Because non-lawyers may engage in lobbying activity, lawyers and their associates may remove such activities from the conflicts provisions of the Rules of Professional Conduct through strict compliance with the regulations for 'law-related services'. To do so, however, the lobbying client must receive clear notice that the services are not legal services and that the usual protections accompanying a client-lawyer relationship do not apply.

Public policy advocates are free to change clients as they choose, provided they are able to find clients to hire them. Lawyers, however, must institute rigorous conflict checks to ensure that no insurmontable conflict of interest arises in a particular representation. Lawyers are therefore more restricted in their client choices. Prospective clients may take comfort in the additional protection that legal ethics rules provide. A client who engages a law firm has a certain degree of comfort in knowing that the law firm is not going to advocate in a position conflicting with the client's position.
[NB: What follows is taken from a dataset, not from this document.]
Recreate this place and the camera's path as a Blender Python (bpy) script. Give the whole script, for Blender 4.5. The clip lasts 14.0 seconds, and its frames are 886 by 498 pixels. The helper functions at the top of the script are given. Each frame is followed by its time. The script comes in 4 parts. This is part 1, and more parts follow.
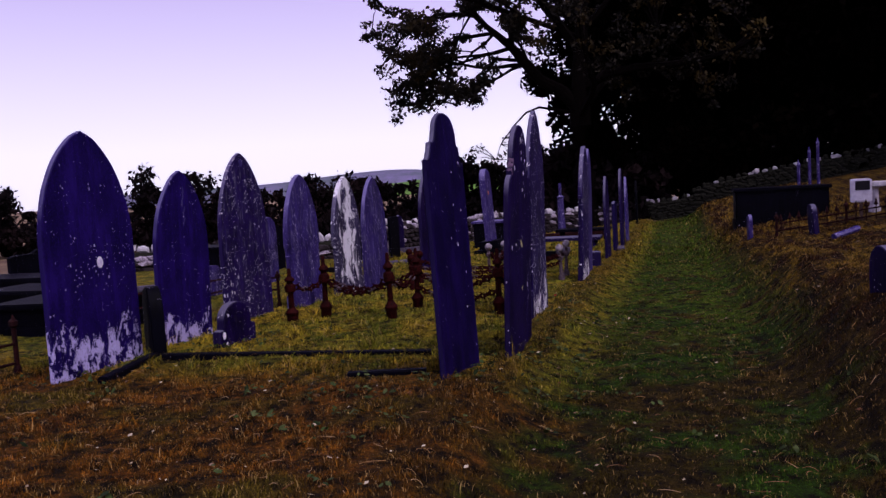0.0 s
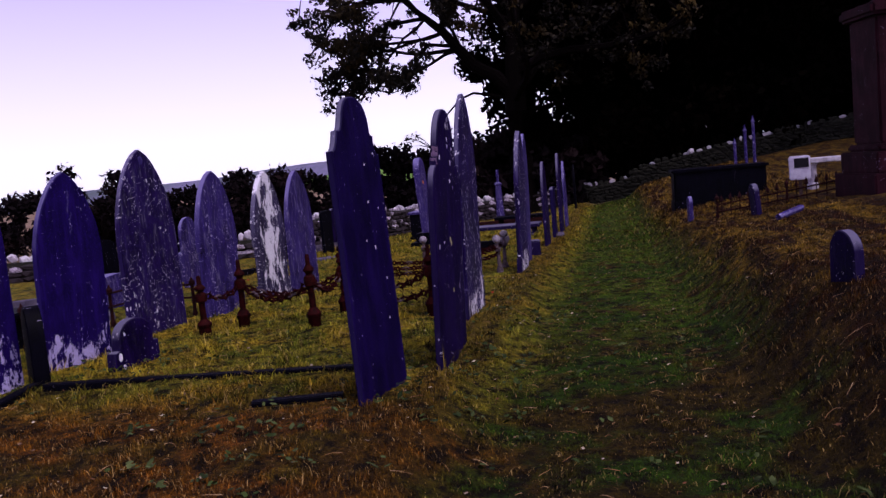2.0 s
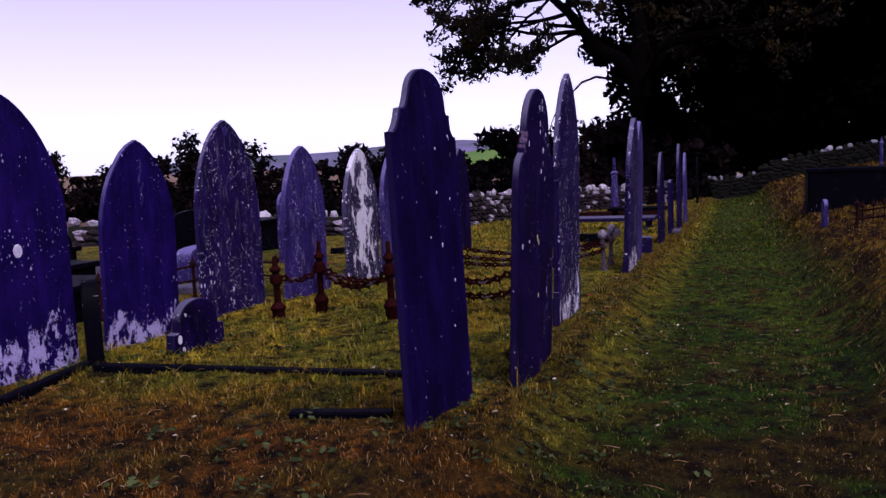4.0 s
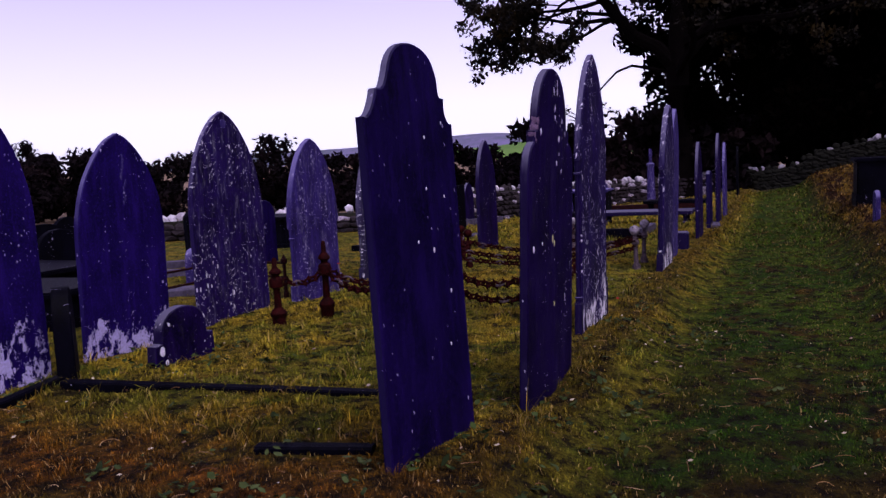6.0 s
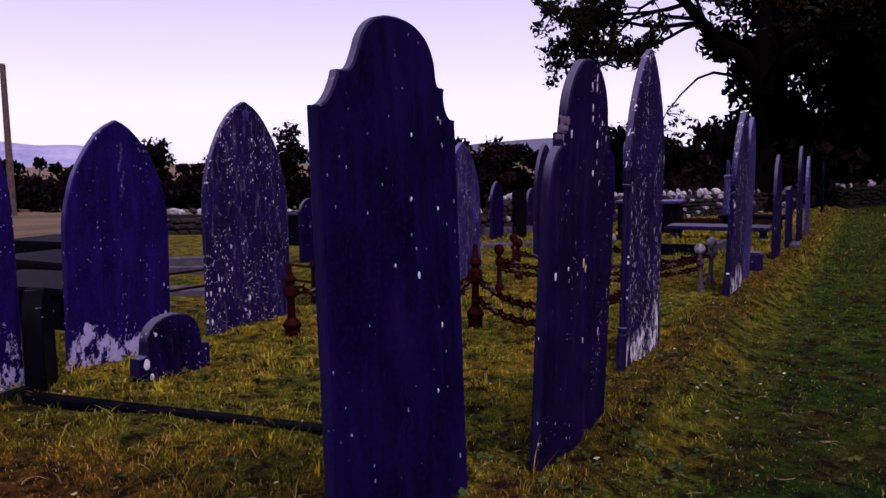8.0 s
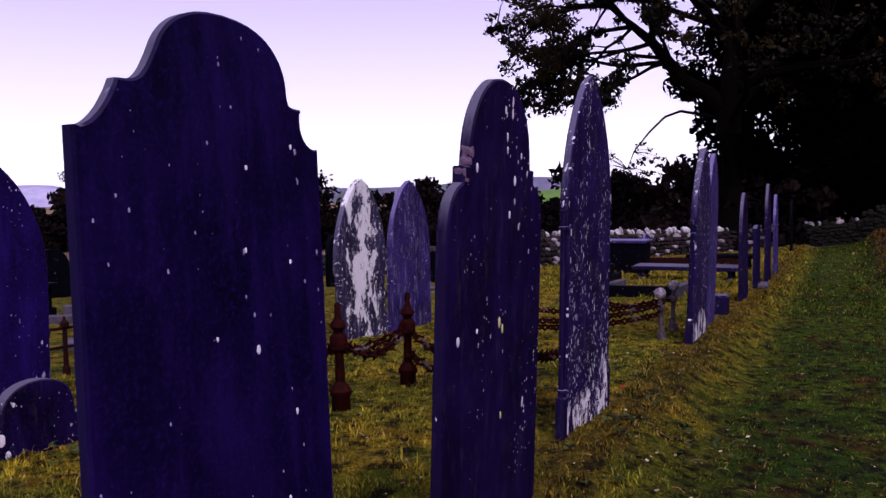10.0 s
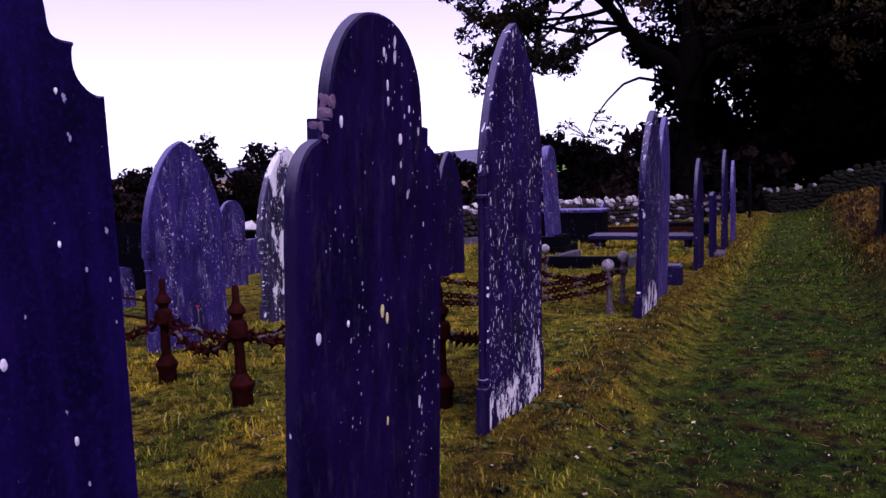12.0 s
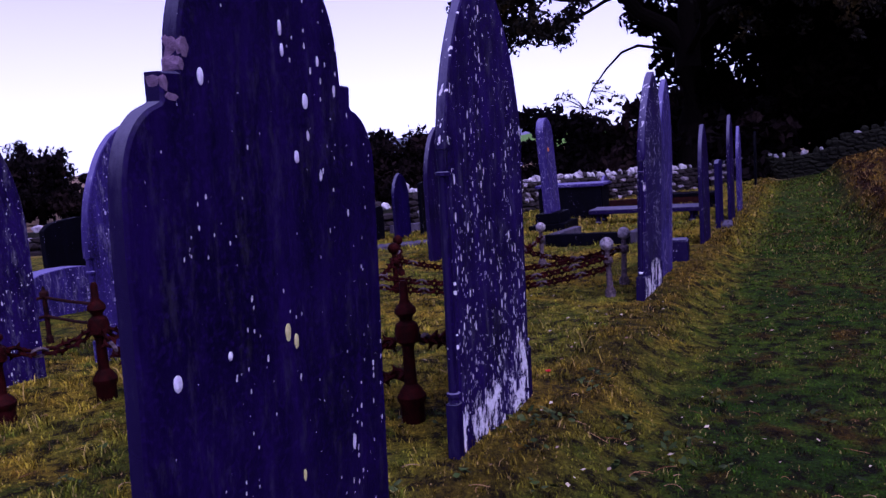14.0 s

By contrast non-lawyer public policy advocates lack a system of obligatory ethics norms akin to the Rules of Professional Conduct. While a number of Public Policy Advocacy associations have been established in several European countries, membership in such associations is not mandatory, and continuing education is not required of members. While such associations have a list of conduct rules, these rules are not binding and have no force of sanction in case of violation.